Reagent Development - The Reagent Development Section has expertise in the characterization and production of reagents used in diagnostic testing and research to ensure efficient and reliable supply of high quality reagents and cells for use in diagnostic testing and research. The mandate for the reagent development unit is to provide three core services to NCFAD. These services involve the production and characterization of: 1) monoclonal antibodies 2) recombinant proteins and 3) mammalian, avian and insect cells. Each of the services is provided by research and technical staff who specialize in up-to-date technologies relating to the efficient productions of quality reagents.

Pathology – The Pathology Section at the NCFAD delivers diagnostic services by conducting histopathological, electron microscopical and immunohistochemical tests for the diagnosis of a broad range of infectious animal diseases foreign to Canada. The unit also investigates the pathogenesis of foreign animal and emerging diseases, for example: avian influenza, Nipah virus infection, Rift Valley fever, capripox, lumpy skin disease, glanders, and classical swine fever.

Animal Care – The Animal Care Unit collaborates in diagnostic and research activities involving the use of animals. This unit is involved in assays for the determination of pathogenicity indices for avian viruses, the production of serum standards for diagnostic test methods, and research projects on disease pathogenesis. NCFAD primarily works with farm animals such as pigs, chickens and cattle in order to carry out its mandate. The Animal Care Unit consists of a veterinarian and laboratory animal technologists. This unit is devoted to the best possible care for the animals and ensures that all animal use meets or exceeds the guidelines established by the Canadian Council on Animal Care (CCAC).

== History ==

In the 1980s, Agriculture and Agri-Food Canada identified both the need for new laboratories including high-containment space (Containment Level 3 and 4). Around the same time, Health Canada was also considering the need to replace outdated laboratories and add Containment Level 4. Numerous benefits were identified for housing both laboratories in one building and Winnipeg was chosen as the site; an announcement was made in October 1987.

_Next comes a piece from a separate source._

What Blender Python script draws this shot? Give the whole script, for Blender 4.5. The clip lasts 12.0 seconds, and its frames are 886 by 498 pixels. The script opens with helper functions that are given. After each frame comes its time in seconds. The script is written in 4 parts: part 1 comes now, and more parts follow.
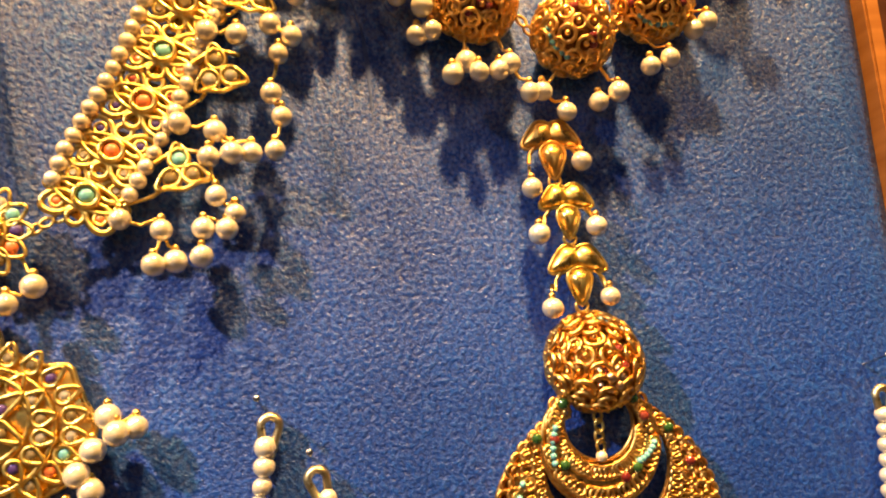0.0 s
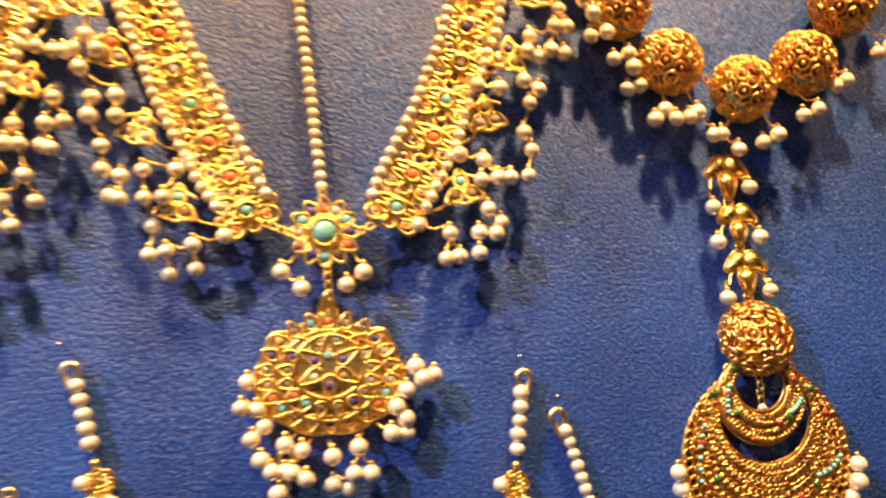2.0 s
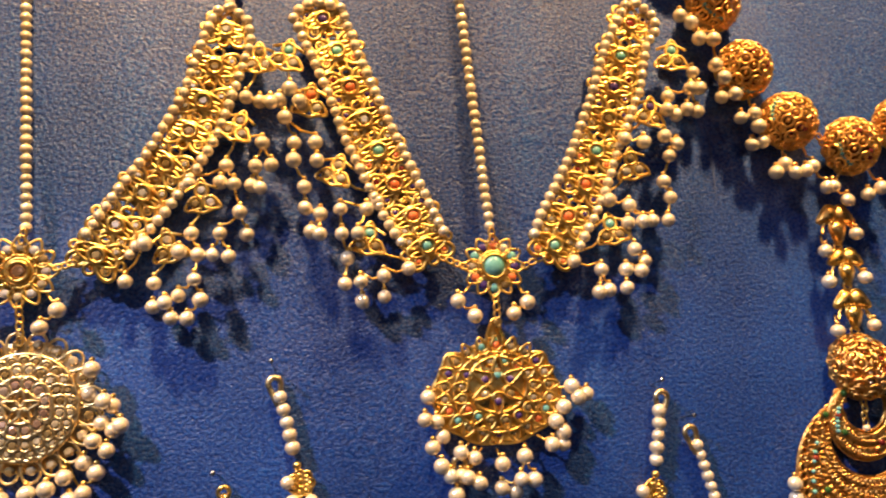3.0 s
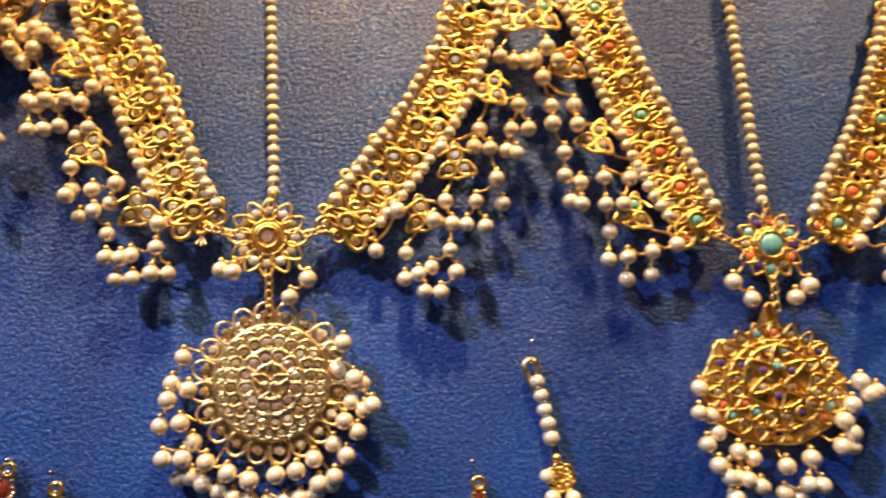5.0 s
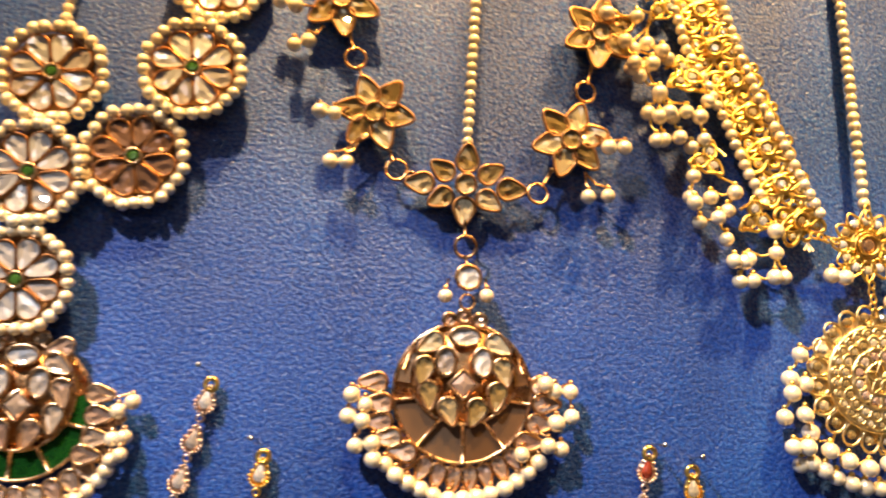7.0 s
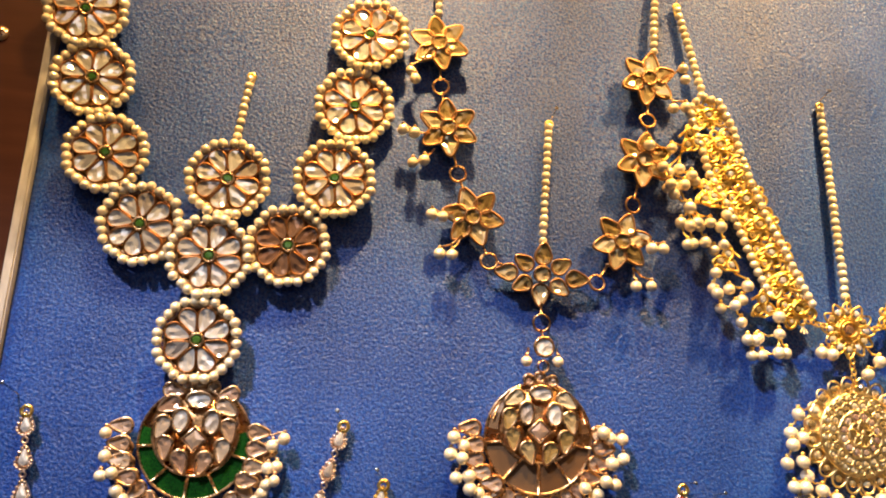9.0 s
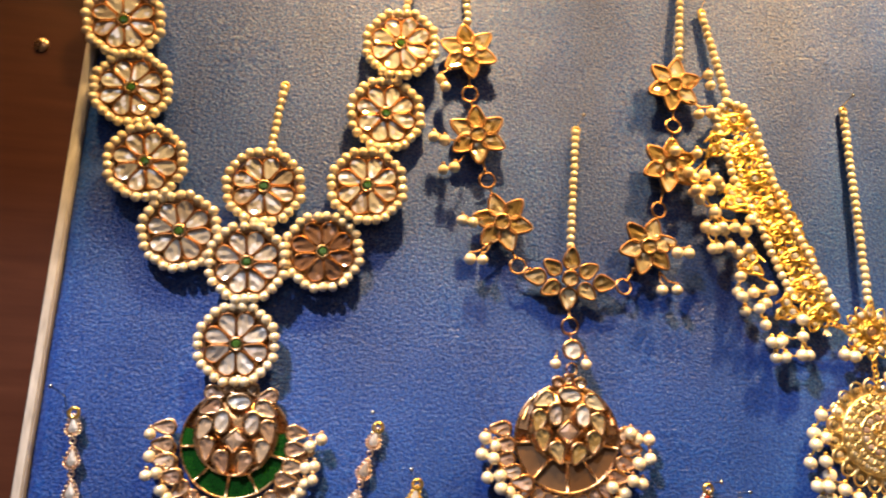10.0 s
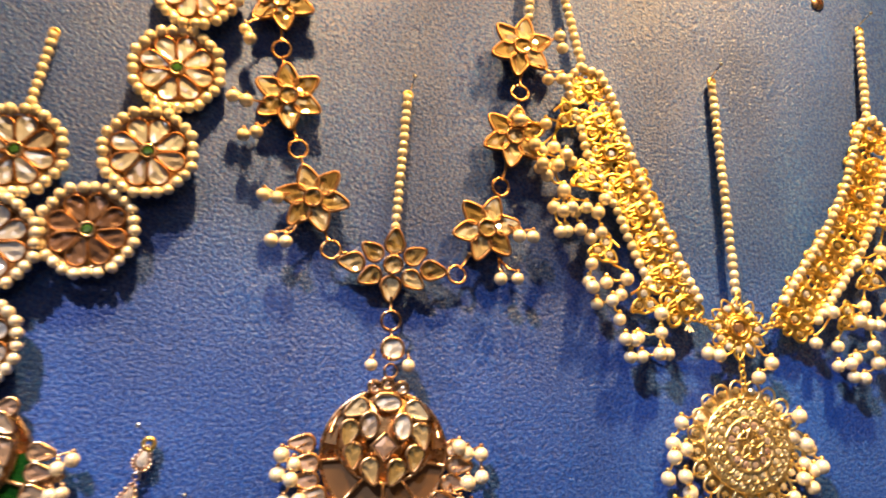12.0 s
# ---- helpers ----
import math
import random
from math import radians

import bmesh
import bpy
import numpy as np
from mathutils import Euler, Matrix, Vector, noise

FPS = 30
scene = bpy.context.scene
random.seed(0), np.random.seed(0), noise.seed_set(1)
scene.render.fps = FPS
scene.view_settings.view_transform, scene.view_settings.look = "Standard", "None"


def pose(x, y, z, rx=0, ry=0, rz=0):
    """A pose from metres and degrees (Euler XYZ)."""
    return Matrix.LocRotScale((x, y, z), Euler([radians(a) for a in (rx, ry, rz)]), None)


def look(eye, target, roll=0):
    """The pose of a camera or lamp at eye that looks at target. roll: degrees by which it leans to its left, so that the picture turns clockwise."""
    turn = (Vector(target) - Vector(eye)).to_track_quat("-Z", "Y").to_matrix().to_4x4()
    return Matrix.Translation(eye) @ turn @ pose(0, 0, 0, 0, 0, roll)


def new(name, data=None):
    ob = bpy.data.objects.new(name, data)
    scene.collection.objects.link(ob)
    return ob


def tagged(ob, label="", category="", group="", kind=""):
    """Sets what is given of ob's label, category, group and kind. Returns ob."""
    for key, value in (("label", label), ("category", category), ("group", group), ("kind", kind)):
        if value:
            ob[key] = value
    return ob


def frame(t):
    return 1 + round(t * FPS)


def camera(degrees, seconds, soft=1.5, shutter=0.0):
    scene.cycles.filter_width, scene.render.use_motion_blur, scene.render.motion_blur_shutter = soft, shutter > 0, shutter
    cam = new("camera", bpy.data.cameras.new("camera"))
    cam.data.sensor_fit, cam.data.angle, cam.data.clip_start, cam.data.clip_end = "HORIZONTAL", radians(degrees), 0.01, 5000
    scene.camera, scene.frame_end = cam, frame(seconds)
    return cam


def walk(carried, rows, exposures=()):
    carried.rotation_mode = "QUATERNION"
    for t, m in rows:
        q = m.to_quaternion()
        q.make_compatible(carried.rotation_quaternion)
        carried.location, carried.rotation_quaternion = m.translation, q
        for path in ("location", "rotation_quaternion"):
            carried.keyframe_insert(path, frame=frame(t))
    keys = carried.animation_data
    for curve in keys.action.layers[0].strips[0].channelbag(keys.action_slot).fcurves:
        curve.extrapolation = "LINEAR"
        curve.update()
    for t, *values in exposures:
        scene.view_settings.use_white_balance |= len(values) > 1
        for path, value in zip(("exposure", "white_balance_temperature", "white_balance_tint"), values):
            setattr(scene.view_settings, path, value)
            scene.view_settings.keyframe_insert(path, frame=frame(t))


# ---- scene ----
cam = camera(62.0, 12.0, 1.9, 0.5)
PATH = [
    (0, (0.343, -0.168, 1.323), (0.632, 1.783, 1.654), -4.3),
    (0.5, (0.337, -0.162, 1.323), (0.695, 1.785, 1.606), -3.7),
    (1, (0.326, -0.17, 1.321), (0.652, 1.777, 1.639), -4.1),
    (1.5, (0.307, -0.19, 1.323), (0.539, 1.779, 1.593), -3.0),
    (2, (0.279, -0.219, 1.324), (0.517, 1.749, 1.592), -2.5),
    (2.5, (0.24, -0.245, 1.329), (0.469, 1.723, 1.602), -1.3),
    (3, (0.222, -0.243, 1.332), (0.488, 1.72, 1.602), -1.2),
    (3.5, (0.201, -0.234, 1.324), (0.463, 1.73, 1.602), -1.3),
    (3.7, (0.192, -0.235, 1.329), (0.42, 1.735, 1.583), -1.4),
    (5.3, (0.145, -0.207, 1.322), (0.24, 1.766, 1.639), 0.8),
    (5.5, (0.125, -0.203, 1.323), (0.255, 1.769, 1.63), -0.1),
    (6, (0.057, -0.216, 1.323), (0.316, 1.739, 1.653), 1.7),
    (6.5, (0.018, -0.213, 1.316), (0.155, 1.763, 1.595), 1.6),
    (7, (-0.021, -0.222, 1.322), (0.115, 1.756, 1.586), 2.2),
    (7.5, (-0.038, -0.248, 1.317), (0.123, 1.716, 1.663), 3.0),
    (7.7, (-0.048, -0.259, 1.32), (0.114, 1.706, 1.658), 3.3),
    (9.3, (-0.075, -0.282, 1.318), (0.127, 1.661, 1.745), 3.9),
    (9.5, (-0.084, -0.282, 1.318), (0.128, 1.661, 1.74), 4.1),
    (9.7, (-0.086, -0.282, 1.322), (0.1, 1.672, 1.705), 4.0),
    (10, (-0.075, -0.289, 1.323), (0.09, 1.667, 1.707), 3.6),
    (10.5, (-0.051, -0.284, 1.322), (0.116, 1.668, 1.724), 2.9),
    (11, (-0.029, -0.274, 1.325), (0.189, 1.672, 1.731), 2.0),
    (11.5, (-0.021, -0.269, 1.32), (0.18, 1.672, 1.758), 2.3),
    (12, (-0.022, -0.249, 1.322), (0.285, 1.677, 1.763), 3.0),
]
EXPOSURES = [(0, 0.46, 7300, 23), (0.5, 0.80, 8200, 22), (1.0, 0.84, 9000, 24), (1.5, 0.38, 7600, 27), (2.0, 0.36, 6900, 30), (2.5, -0.20, 6500, 30), (3.5, -0.24, 6300, 27), (5.5, -0.26, 6000, 24),
             (6.0, -0.10, 6000, 22), (6.5, 0.24, 6500, 21), (7.0, 0.52, 7000, 20), (7.5, 0.46, 6900, 20), (9.5, 0.34, 6900, 20), (12.0, 0.38, 6900, 21)]
walk(cam, [(t, look(eye, target, roll)) for t, eye, target, roll in PATH], EXPOSURES)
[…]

After some debate, the spot chosen for the site was a city works yard near to the Health Sciences Centre (a major teaching hospital), the University of Manitoba’s medical school, and other life science organizations. Construction of the facility that came to be named the Canadian Science Centre for Human and Animal Health (often referred to locally as “the Virology Lab”) began with an official groundbreaking in December 1992. The design team, headed by the Winnipeg-based Smith Carter Architects and Engineers Inc., visited 30 laboratories to seek best practices in containment and design. Construction finished toward the end of 1997, with the first programs beginning in the spring of 1998 and all laboratories coming on line after that. The official opening took place in 1999.

By the time the animal health programs began moving into the new facility, they had become part of the new Canadian Food Inspection Agency. The agency was created in April 1997 by the Canadian Food Inspection Agency Act for the purpose of combining and integrating the related inspection services of three separate federal government departments: Agriculture and Agri-Food Canada, Fisheries and Oceans Canada, and Health Canada. The establishment of the CFIA consolidated the delivery of all federal food safety, animal health, and plant health regulatory programs.

== Containment ==

In addition to operating a Containment Level (CL) 2 laboratory as well as extensive CL3 laboratories, NCFAD also operates a Containment Level 4 laboratory, which provides the capability to work safely with the most serious viruses. A Level 4 laboratory is designed for agents that usually produce very serious and untreatable diseases, which can be spread easily through airborne or casual contact. All animal diseases classed as Level 4 are zoonotic, meaning that they can transfer to humans. Staff wear pressurized biosafety suits which are disinfected after each session. All air and waste are sterilized on exit.

== Workforce ==

NCFAD maintains a staff of approximately 65 people; primarily scientists and laboratory technicians.